Cuando Mehmed II prometió que respetaría el territorio bizantino, Constantino interpretó equivocadamente el gesto como un síntoma de su propia fortaleza y, a renglón seguido, exigió el pago de una renta para la manutención de un príncipe otomano que tenía de rehén. Aquel error de cálculo marcó el principio del fin de Constantinopla. Mehmed, enfurecido, empezó a planificar el asalto de Constantinopla, que finalmente tomaría el 29 de mayo de 1453. De igual manera, diríase que Mariano Rajoy se ha propuesto tentar al destino, confundiendo el caos del actual mapa político español, especialmente de la izquierda, con un signo de su propia fortaleza. Se explicaría así, al menos en parte, ese empeño en el continuismo, pues, a pesar de la aparente renovación del Gobierno, su núcleo duro de poder se mantiene inalterado. Sí, hay cinco nuevas incorporaciones, pero asistimos más a un ejercicio de equilibrio interno que de renovación.
Cierto es que lo primero que urge negociar son los Presupuestos Generales, sobre todo para ver de qué forma se pueden conciliar las exigencias de Bruselas con la proverbial reticencia de nuestros gobernantes a meter el cuchillo en la intocable estructura de la Administración, que es donde está el verdadero problema, aunque nadie con mando en plaza jamás se atreva a decirlo. De ahí que Luis de Guindos y Cristóbal Montoro mantengan sus respectivas carteras. El primero para lidiar con la UE, como ha venido haciendo hasta la fecha. Y el segundo, es de temer, para realizar alguna pirueta fiscal que cuadre las cuentas sobre el papel, aunque luego el déficit siga campando por sus respetos. En cuanto a Soraya Sáenz de Santamaría, pierde la portavocía, pero conserva lo demás, CNI incluido, y será la encargada de procrastinar el problema del secesionismo. Lo que en opinión de este medio es un pésimo augurio. Pues no se nos ocurre persona menos indicada para poner coto al desafío rupturista que quien lo ha venido alentando con la inacción permanente o, a lo sumo, agitando el palo y la zanahoria.

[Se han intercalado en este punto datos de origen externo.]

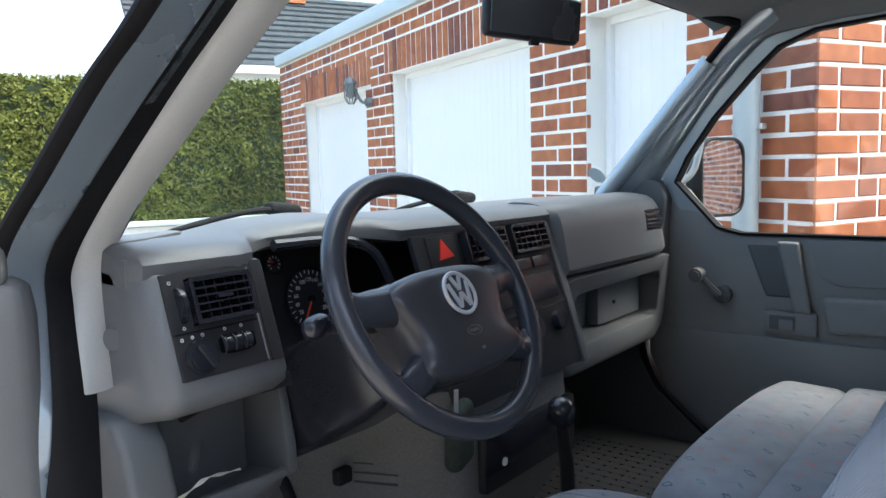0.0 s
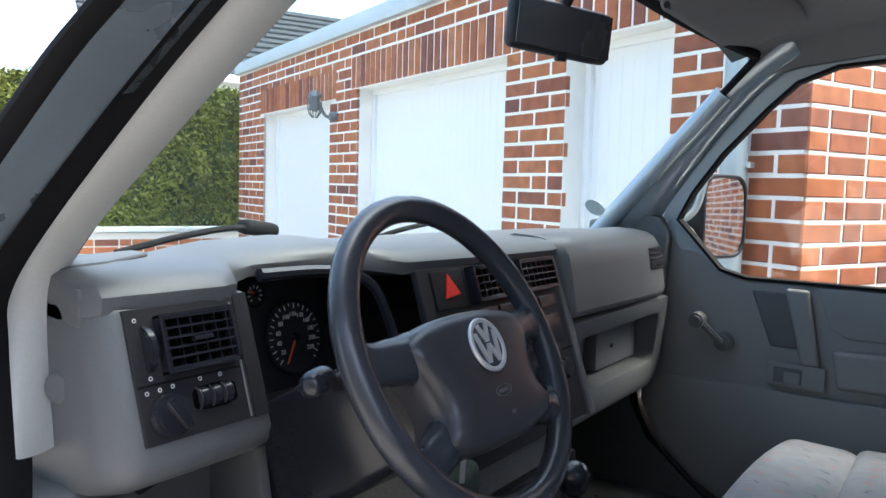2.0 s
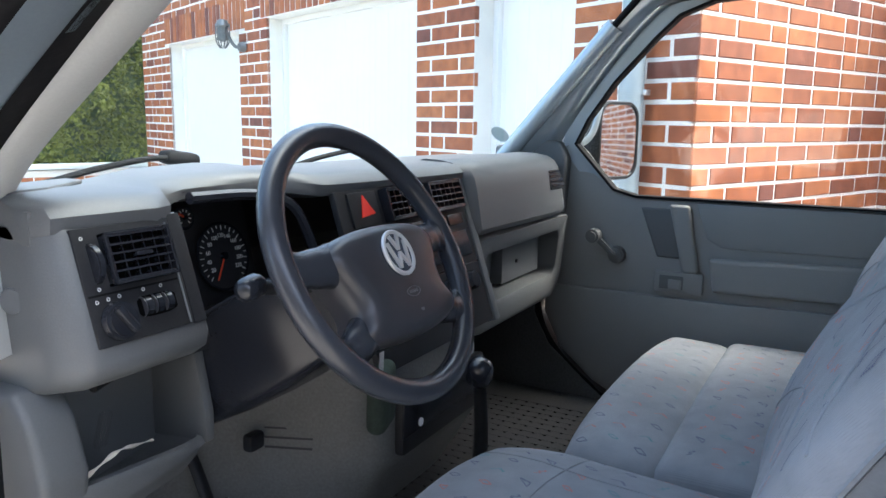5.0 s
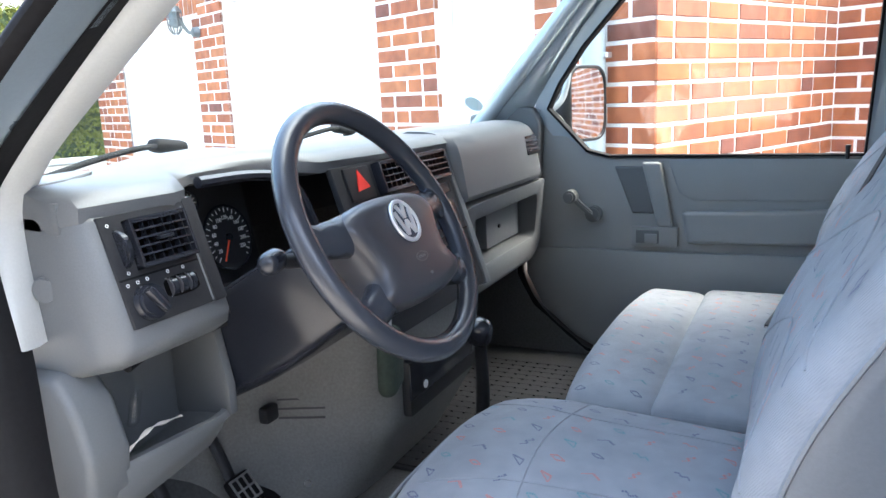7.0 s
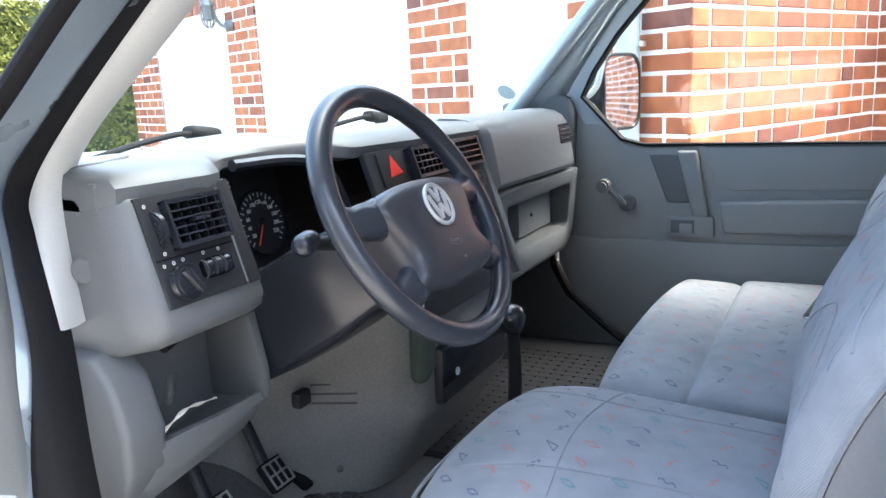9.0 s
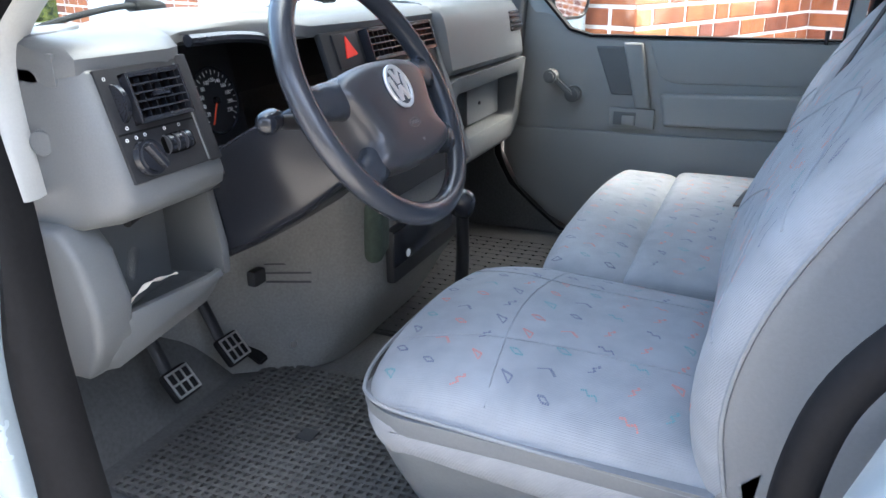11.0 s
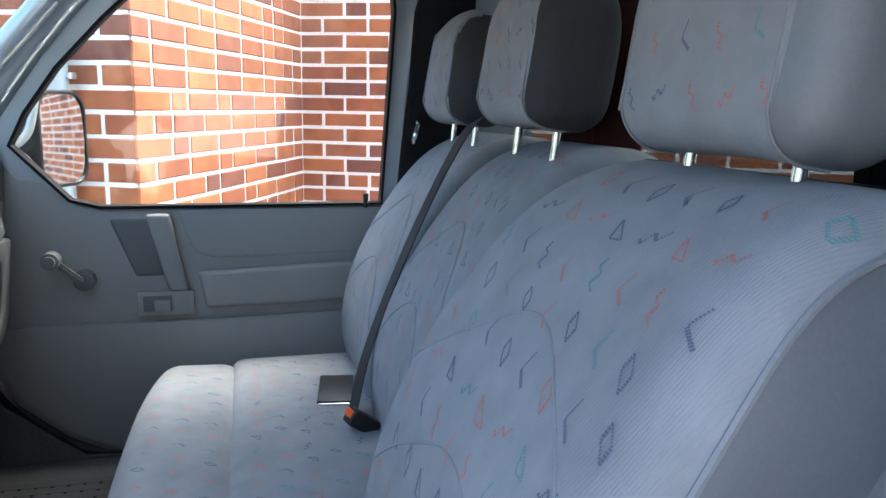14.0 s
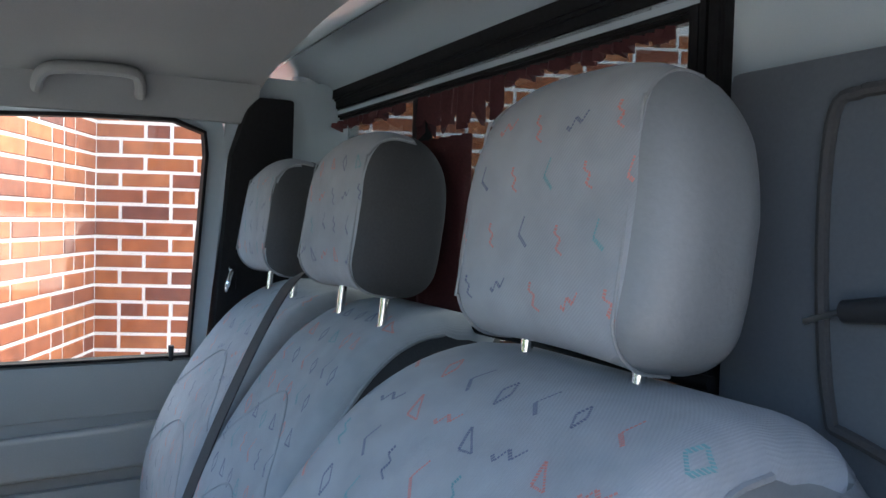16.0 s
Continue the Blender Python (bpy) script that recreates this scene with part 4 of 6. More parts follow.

Rajoy parece descontar que el desfonde del PSOE y el temor que provoca Podemos en una parte sustancial de la sociedad española, le permitirá seguir abordando la tarea de gobernar como una mera regencia
Rajoy ha demostrado ser por enésima vez que es un político prisionero del corto plazo. Sí, ha premiado a María Dolores de Cospedal con el Ministerio de Defensa, porque con alguna fruslería tenía que recompensar a quien mantiene mal que bien en orden el partido y traga Bárcenas como sapos. También ha dado entrada en el Gobierno a cinco caras nuevas. Pero, con todo, sigue siendo poco, muy poco. Ha faltado un gesto significativo, ese guiño que los españoles llevan esperando demasiado tiempo y, a lo que parece, nunca llegará mientras dependa de Mariano. Era demasiado pedir que añadiera a su proverbial prudencia cierta dosis de audacia, pero había que soñarlo.

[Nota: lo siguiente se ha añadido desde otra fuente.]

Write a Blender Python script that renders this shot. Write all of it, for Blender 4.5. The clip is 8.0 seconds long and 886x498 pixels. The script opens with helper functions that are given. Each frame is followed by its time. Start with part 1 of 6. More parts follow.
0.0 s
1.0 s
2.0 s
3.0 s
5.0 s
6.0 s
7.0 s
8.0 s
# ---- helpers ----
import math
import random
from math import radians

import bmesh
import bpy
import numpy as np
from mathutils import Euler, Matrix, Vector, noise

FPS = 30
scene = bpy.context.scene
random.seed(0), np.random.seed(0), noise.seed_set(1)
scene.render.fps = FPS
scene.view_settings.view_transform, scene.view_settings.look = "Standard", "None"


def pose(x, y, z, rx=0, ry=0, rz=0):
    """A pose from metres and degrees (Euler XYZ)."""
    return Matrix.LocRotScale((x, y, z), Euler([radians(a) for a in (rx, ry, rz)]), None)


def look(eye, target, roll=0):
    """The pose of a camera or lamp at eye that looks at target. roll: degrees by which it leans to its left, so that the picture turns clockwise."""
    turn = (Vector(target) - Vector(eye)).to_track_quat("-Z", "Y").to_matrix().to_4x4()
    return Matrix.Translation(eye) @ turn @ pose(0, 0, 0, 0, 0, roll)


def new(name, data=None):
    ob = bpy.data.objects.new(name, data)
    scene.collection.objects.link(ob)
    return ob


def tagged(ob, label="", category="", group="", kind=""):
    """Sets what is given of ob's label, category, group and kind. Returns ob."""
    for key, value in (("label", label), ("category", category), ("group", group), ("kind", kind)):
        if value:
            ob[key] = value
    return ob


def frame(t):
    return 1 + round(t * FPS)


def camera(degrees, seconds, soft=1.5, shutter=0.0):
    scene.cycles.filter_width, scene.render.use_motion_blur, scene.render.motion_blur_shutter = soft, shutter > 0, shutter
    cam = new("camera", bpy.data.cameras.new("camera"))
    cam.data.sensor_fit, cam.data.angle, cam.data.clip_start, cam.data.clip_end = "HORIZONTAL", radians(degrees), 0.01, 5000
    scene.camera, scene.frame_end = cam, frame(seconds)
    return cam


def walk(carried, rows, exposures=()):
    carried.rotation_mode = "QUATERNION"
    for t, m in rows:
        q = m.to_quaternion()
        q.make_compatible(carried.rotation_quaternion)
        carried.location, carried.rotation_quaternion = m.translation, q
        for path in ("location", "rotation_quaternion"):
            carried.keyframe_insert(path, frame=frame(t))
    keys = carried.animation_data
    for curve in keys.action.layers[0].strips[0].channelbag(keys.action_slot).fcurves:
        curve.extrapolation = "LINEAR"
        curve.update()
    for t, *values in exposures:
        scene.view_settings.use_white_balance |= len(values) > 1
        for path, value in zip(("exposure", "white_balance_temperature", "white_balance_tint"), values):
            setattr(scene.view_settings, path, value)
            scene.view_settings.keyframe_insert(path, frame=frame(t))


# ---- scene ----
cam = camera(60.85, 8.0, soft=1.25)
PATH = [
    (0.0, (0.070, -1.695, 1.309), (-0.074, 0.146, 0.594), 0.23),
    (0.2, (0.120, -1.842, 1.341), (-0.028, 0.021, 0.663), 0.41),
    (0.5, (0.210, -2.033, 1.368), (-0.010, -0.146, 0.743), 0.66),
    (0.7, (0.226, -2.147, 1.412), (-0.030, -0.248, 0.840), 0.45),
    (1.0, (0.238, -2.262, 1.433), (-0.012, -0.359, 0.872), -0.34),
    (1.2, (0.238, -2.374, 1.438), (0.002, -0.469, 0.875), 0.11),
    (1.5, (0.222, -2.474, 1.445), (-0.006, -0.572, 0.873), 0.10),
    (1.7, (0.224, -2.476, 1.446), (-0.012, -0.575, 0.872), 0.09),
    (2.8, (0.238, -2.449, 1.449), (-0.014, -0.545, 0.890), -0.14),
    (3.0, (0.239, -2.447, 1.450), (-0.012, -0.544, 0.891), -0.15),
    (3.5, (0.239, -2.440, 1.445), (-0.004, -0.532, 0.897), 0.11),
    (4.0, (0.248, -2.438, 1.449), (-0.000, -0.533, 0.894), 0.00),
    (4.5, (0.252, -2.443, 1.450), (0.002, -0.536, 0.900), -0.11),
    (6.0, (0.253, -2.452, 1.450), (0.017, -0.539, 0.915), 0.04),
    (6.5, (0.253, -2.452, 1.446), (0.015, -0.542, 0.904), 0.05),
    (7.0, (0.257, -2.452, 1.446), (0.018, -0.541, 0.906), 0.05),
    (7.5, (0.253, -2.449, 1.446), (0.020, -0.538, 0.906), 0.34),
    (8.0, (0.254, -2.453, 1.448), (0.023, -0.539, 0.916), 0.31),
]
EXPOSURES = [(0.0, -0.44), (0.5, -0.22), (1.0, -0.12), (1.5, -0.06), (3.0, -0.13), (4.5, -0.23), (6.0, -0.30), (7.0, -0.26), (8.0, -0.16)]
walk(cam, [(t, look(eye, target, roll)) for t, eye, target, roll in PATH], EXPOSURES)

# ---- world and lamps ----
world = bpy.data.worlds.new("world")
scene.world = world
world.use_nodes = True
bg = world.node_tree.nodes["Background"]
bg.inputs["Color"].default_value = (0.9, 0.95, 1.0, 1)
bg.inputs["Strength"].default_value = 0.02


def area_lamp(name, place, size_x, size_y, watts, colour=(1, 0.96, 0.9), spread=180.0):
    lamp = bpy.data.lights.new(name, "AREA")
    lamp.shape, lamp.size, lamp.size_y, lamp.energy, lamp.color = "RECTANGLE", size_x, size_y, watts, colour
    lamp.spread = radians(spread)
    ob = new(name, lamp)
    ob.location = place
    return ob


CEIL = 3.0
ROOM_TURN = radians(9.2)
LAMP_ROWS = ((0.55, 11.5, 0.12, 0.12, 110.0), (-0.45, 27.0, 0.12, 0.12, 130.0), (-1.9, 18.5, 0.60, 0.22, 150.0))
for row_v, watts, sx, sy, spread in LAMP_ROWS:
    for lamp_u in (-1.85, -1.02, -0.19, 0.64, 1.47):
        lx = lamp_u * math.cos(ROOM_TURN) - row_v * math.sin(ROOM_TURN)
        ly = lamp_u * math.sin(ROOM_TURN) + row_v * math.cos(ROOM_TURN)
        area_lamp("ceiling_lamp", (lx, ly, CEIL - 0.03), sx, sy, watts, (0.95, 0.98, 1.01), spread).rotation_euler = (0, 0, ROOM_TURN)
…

Con todo, lo más preocupante es que Rajoy parece descontar que el desfonde del PSOE y el temor que provoca Podemos en una parte sustancial de la sociedad española, le permitirá seguir abordando la tarea de gobernar como una mera regencia, como si la coyuntura fuera permanente y el PP aspirara a ser partido único. Al igual que Constantino, Mariano parece empeñado en poner en peligro la ciudadela, confundiendo el circunstancial desbarajuste del mapa político español con la fortaleza propia.
Sea como fuere, y resulte esta legislatura larga o corta, de lo que no hay duda es que éste será un gobierno de transición. Servirá para confeccionar los presupuestos y, con suerte, ralentizar con subterfugios la amenaza de ruptura territorial. Pero más allá de estos dos ejes fundamentales, mantener la paz con Bruselas y procrastinar el desafío secesionista, poco más cabe esperar. Habrá que seguir aguardando un milagro. Ojalá los españoles sigan haciendo crecer la economía a pesar de la política. Es decir, ojalá Constantinopla resista.